The looming loss of a $1.2 million council subsidy won’t hit Queenstown bus comuters, Connectabus’ boss says.
Ewen McCammon (right), owner of the Wakatipu-wide bus network, pledges not to jack up prices nor chop loss-making routes when Otago Regional Council’s annual subsidies expire.
“There won’t be any fare rises. And no, routes won’t be dropped,” McCammon says.
The council has heavily subsidised a 32-month trial of Connectabus services to Kelvin Heights, Quail Rise, Arthurs Point, Glenda Drive, and Lake Hayes Estate.
The Arthurs Point subsidy of almost $400,000 disappears in September. Those on other routes end in February.
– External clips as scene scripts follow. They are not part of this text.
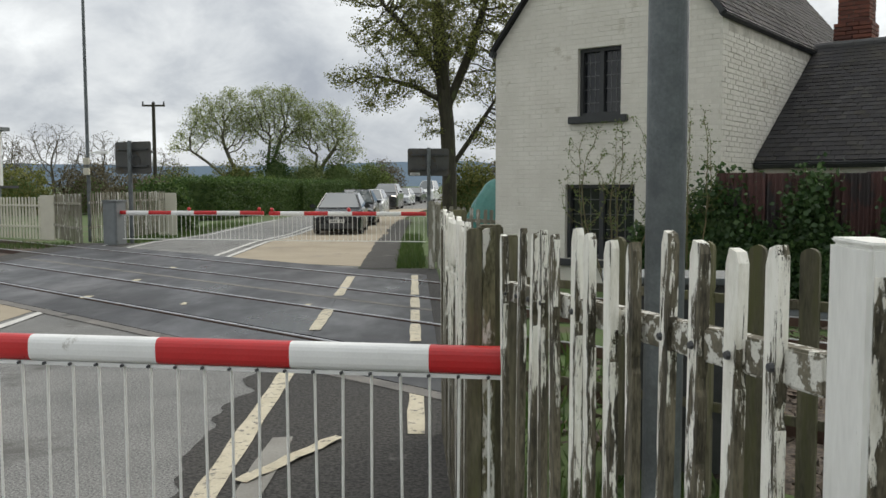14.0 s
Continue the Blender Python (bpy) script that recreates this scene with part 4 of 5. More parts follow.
def build_extension():
    e = EXT
    x = thing("lean_to", HOUSE, "low white outbuilding with a steep dark slate roof", "outbuilding")
    T = 0.2
    bm = B()
    prism(bm, [(0.02, 0), (e["w"], 0), (e["w"], e["eave"]), (0.02, e["eave"])], -T, 0, Matrix.Translation((0, e["front"] + 0.15, 0)) @ FRONT)
    part("front_wall", bm, M["cream"], x)
    bm = B()
    out = [(e["front"] + 0.352, 0), (e["back"], 0), (e["back"], e["eave"] + 0.40), (e["ridge"], e["top"] + 0.03), (e["front"] + 0.352, e["eave"] + 0.18)]
    prism(bm, out, -T, 0, Matrix.Translation((e["w"] - 0.001, 0, 0)) @ pose(0, 0, 0, 0, 0, 90) @ FRONT)
    part("gable_wall", bm, M["cream"], x, "cream rendered end wall")
    for a, za, b, zb, name in ((e["front"], e["eave"], e["ridge"], e["top"], "front"), (e["back"] + 0.1, e["eave"] + 0.30, e["ridge"], e["top"] - 0.02, "rear")):
        run = math.hypot(b - a, zb - za)
        pitch_ = math.degrees(math.atan2(zb - za, abs(b - a)))
        m = Matrix.Translation((0, b, zb)) @ (pose(0, 0, 0, 0, 0, -90) if name == "front" else pose(0, 0, 0, 0, 0, 90) @ Matrix.Translation((0, -(e["w"] + 0.1), 0))) @ pose(0, 0, 0, 0, pitch_, 0)
        bm = B()
        box(bm, (run / 2, (e["w"] + 0.1) / 2 + (0 if name == "front" else 0.14), 0), (run, e["w"] + (0.06 if name == "front" else -0.22), 0.04), m)
        r = part("roof", bm, M["slate"], x, "dark slate roof slope")
        if name == "front":
            slates(r, m @ Matrix.Translation((0, 0.02, 0.022)), run, e["w"] + 0.06, 0.135, 0.165, 300, 61)
            bm = B()
            box(bm, (run + 0.03, (e["w"] + 0.1) / 2, -0.03), (0.1, e["w"] + 0.06, 0.10), m, 0.02)
            part("gutter", bm, M["black_wood"], x, "black gutter along the eave")
    bm = B()
    for k in range(6):
        y = 0.02 + k * (e["w"] + 0.1) / 6
        rod(bm, (y, e["ridge"], e["top"] + 0.015), (y + (e["w"] + 0.1) / 6 - 0.005, e["ridge"], e["top"] + 0.02), 0.085, n=10)
    part("ridge_tiles", bm, M["lead"], x)
    bm = B()
    fx = e["w"] + 0.12
    rod(bm, (fx, 3.80, 1.3), (fx, 3.90, 3.50), 0.052, n=12)
    rod(bm, (fx, 3.90, 3.50), (fx, 3.90, 3.52), 0.066, n=12)
    rod(bm, (fx, 3.90, 3.555), (fx, 3.90, 3.575), 0.066, n=12)
    for k in range(6):
        a = k * math.tau / 6
        rod(bm, (fx + 0.055 * math.cos(a), 3.90 + 0.055 * math.sin(a), 3.52), (fx + 0.055 * math.cos(a), 3.90 + 0.055 * math.sin(a), 3.555), 0.006, n=5)
    rod(bm, (fx, 3.45, 2.16), (fx, 4.0, 2.16), 0.03, n=8)
    rod(bm, (fx, 3.82, 2.05), (fx, 3.84, 2.25), 0.075, n=12)
    rod(bm, (fx, 3.85, 2.14), (fx, 5.0, 2.20), 0.045, n=10)
    rod(bm, (fx, 5.0, 2.18), (fx, 5.2, 2.30), 0.062, n=10)
    rod(bm, (fx, 4.7, 2.36), (fx, 5.7, 2.42), 0.022, n=8)
    rod(bm, (fx, 5.15, 2.20), (fx, 5.25, 2.42), 0.03, n=8)
    part("flue_pipe", bm, M["darkmetal"], x, "black metal flue pipe")


def build_chimney(name, cx, cy, z0, z1, size, plinth):
    """A brick stack of single bricks on a mortar core, with a stepped cap and a clay pot."""
    c = thing(name, HOUSE @ Matrix.Translation((cx, cy, 0)), "tall red brick chimney stack with a clay pot", "chimney", "chimneys of the house")
    sx, sy = size
    bm = B()
    box(bm, (0, 0, (z0 - 0.8 + z1) / 2), (sx - 0.02, sy - 0.02, z1 - z0 + 0.8))
    core = part("stack", bm, M["mortar"], c)
    bm = B()
    box(bm, (0, 0, 0), (0.205, 0.1, 0.064), None, 0.004)
    me = mesh_of("brick", bm, M["brick"])
    rng = random.Random(71)
    n = int((z1 - z0) / 0.075)
    for r in range(n + 1):
        z = z0 + r * 0.075 + 0.037
        g = 0.055 if r < 8 else 0.0
        if r > n - 4:
            g = 0.03 * (r - n + 4) if r < n else 0.03
        for axis, a, b in ((0, sx, sy), (1, sy, sx)):
            for sgn in (-1, 1):
                k = max(2, round(a / 0.215)) + r % 2
                for i in range(k):
                    off = (i + 0.5) / k - 0.5
                    p = (off * (a + 2 * g), sgn * (b / 2 + g - 0.048))
                    m = Matrix.Translation((p[0], p[1], z) if axis == 0 else (p[1], p[0], z)) @ pose(0, 0, 0, 0, 0, (0 if axis == 0 else 90) + rng.uniform(-1, 1)) @ Matrix.Diagonal(((a + 2 * g) / k / 0.215, 1, 1, 1))
                    share("brick", me, core, m)
    bm = B()
    box(bm, (0, 0, z1 + 0.085), (sx - 0.04, sy - 0.04, 0.05), None, 0.01)
    part("flaunching", bm, M["mortar"], c)
    bm = B()
    lathe(bm, [(0.0, z1 + 0.1), (0.125, z1 + 0.1), (0.11, z1 + 0.32), (0.125, z1 + 0.33), (0.125, z1 + 0.36), (0.1, z1 + 0.36), (0.095, z1 + 0.1)], 20)
    part("chimney_pot", bm, M["brick"], c, "red clay chimney pot")


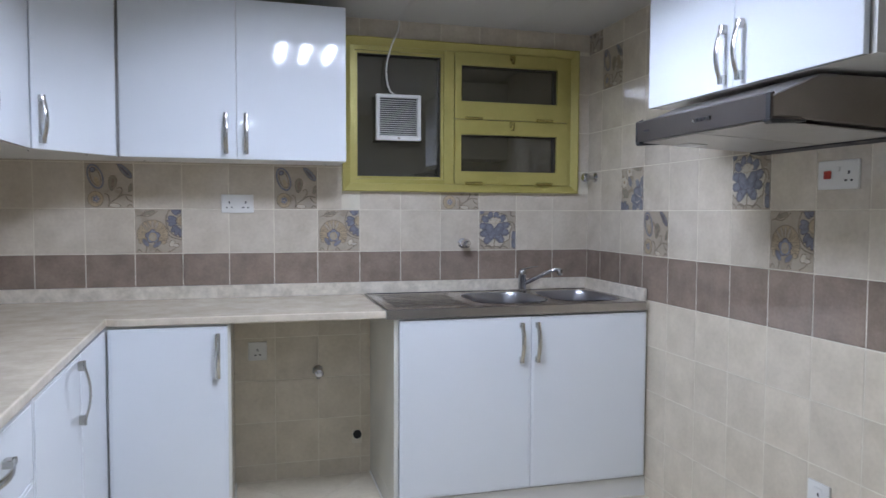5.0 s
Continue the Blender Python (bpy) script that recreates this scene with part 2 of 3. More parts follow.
box(W, W + 0.2, -5.3, LOW - 0.15, -0.1, 2.5, bm=bm)
box(-0.2, W + 0.2, -5.5, -5.3, -0.1, 2.5, bm=bm)
setting("wall_passage", bm, PLASTER, "plain painted wall of the passage outside the kitchen", "wall")
floor_bed = setting("floor", box(-0.2, W + 0.2, -5.5, 0.2, -0.12, -0.004), GROUT, "cream ceramic floor tiles laid diagonally with pale joints", "floor")

# The ceiling has an opening for the lamp, and shallow board joints.
LX, LY, LH = 1.54, -1.515, 0.30
bm = bmesh.new()
xs = [-0.2, 0.0, 0.612, 1.231, LX - LH, LX + LH, 1.85, 2.47, W + 0.2]
ys = [-5.5, LOW - 0.15, LOW, -2.44, LY - LH, LY + LH, -0.61, 0.2]
for xa, xb in zip(xs, xs[1:]):
    for ya, yb in zip(ys, ys[1:]):
        if not (abs(xa - LX + LH) < 1e-6 and abs(ya - LY + LH) < 1e-6):
            box(xa + 0.0008, xb - 0.0008, ya, yb, TOP, TOP + 0.02, bm=bm)
box(-0.2, W + 0.2, -5.5, 0.2, TOP + 0.12, TOP + 0.2, bm=bm)
setting("ceiling", bm, CEIL, "off-white painted ceiling boards with fine joints", "ceiling")

# Outside the window: a narrow dark shaft.
bm = box(0.4, 4.0, 1.5, 1.6, -0.5, 3.4)
box(0.3, 0.4, 0.2, 1.6, -0.5, 3.4, bm=bm)
box(4.0, 4.1, 0.2, 1.6, -0.5, 3.4, bm=bm)
setting("backdrop", bm, SHAFT, "dark rendered wall of the shaft outside the window", "wall")


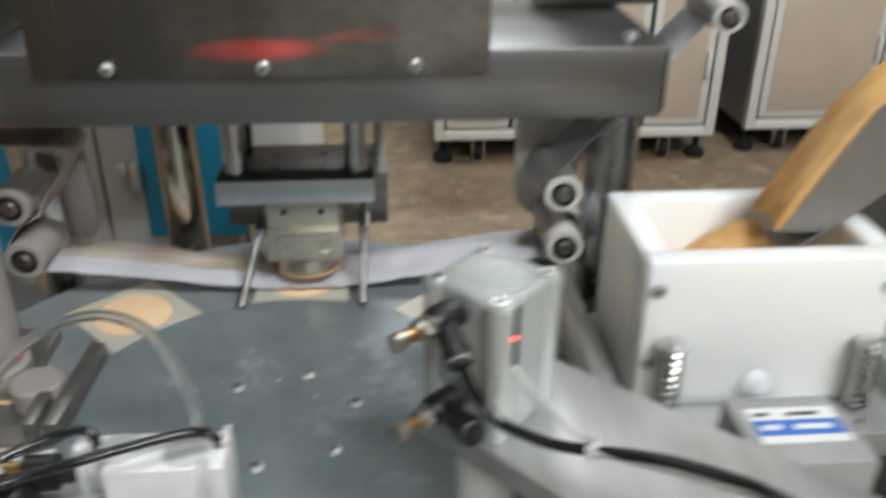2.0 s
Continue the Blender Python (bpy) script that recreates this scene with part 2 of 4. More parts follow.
# ---- mesh helpers ----
def box(x0, x1, y0, y1, z0, z1, bevel=0.0, seg=2):
    bm = bmesh.new()
    bmesh.ops.create_cube(bm, size=1)
    bmesh.ops.scale(bm, vec=(x1 - x0, y1 - y0, z1 - z0), verts=bm.verts)
    bmesh.ops.translate(bm, vec=((x0 + x1) / 2, (y0 + y1) / 2, (z0 + z1) / 2), verts=bm.verts)
    if bevel:
        bmesh.ops.bevel(bm, geom=bm.edges[:], offset=bevel, segments=seg, affect="EDGES", profile=0.5)
    return bm


def turned(p0, p1, profile, seg=24, ring=False):
    """A turned body: profile rows of (share of the way from p0 to p1, radius)."""
    a, b = Vector(p0), Vector(p1)
    q = (b - a).to_track_quat("Z", "Y").to_matrix()
    ux, uy = q.col[0], q.col[1]
    bm = bmesh.new()
    rings = []
    for s, r in profile:
        c = a.lerp(b, s)
        rings.append([bm.verts.new(c + (ux * math.cos(2 * math.pi * k / seg) + uy * math.sin(2 * math.pi * k / seg)) * max(r, 1e-5)) for k in range(seg)])
    for r0, r1 in zip(rings, rings[1:]):
        for k in range(seg):
            f = bm.faces.new((r0[k], r0[(k + 1) % seg], r1[(k + 1) % seg], r1[k]))
            f.smooth = True
    if ring:
        for k in range(seg):
            bm.faces.new((rings[-1][k], rings[-1][(k + 1) % seg], rings[0][(k + 1) % seg], rings[0][k]))
    else:
        bm.faces.new(rings[0][::-1])
        bm.faces.new(rings[-1])
    bmesh.ops.recalc_face_normals(bm, faces=bm.faces)
    return bm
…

McCammon’s approach is to wear any future losses on previously-subsidised routes.
“The Arthurs Point service isn’t up to break even yet but we’ll get it there over the next couple of years,” he says.
Loss-making services can be carried by profitable Connectabus routes, he adds.
Off-peak services on some routes may be scaled down, McCammon admits, but otherwise it’s a case of plugging away at building patronage.
“Everything we do, we’re doing for the future,” he says.
“We just want to get more people using our services.”
The statistics say they are.
The regional council reports Connectabus passenger numbers for the Wakatipu network – unsubsidised as well as subsidised routes – are up 20 per cent to 620,000 in the year to June 30.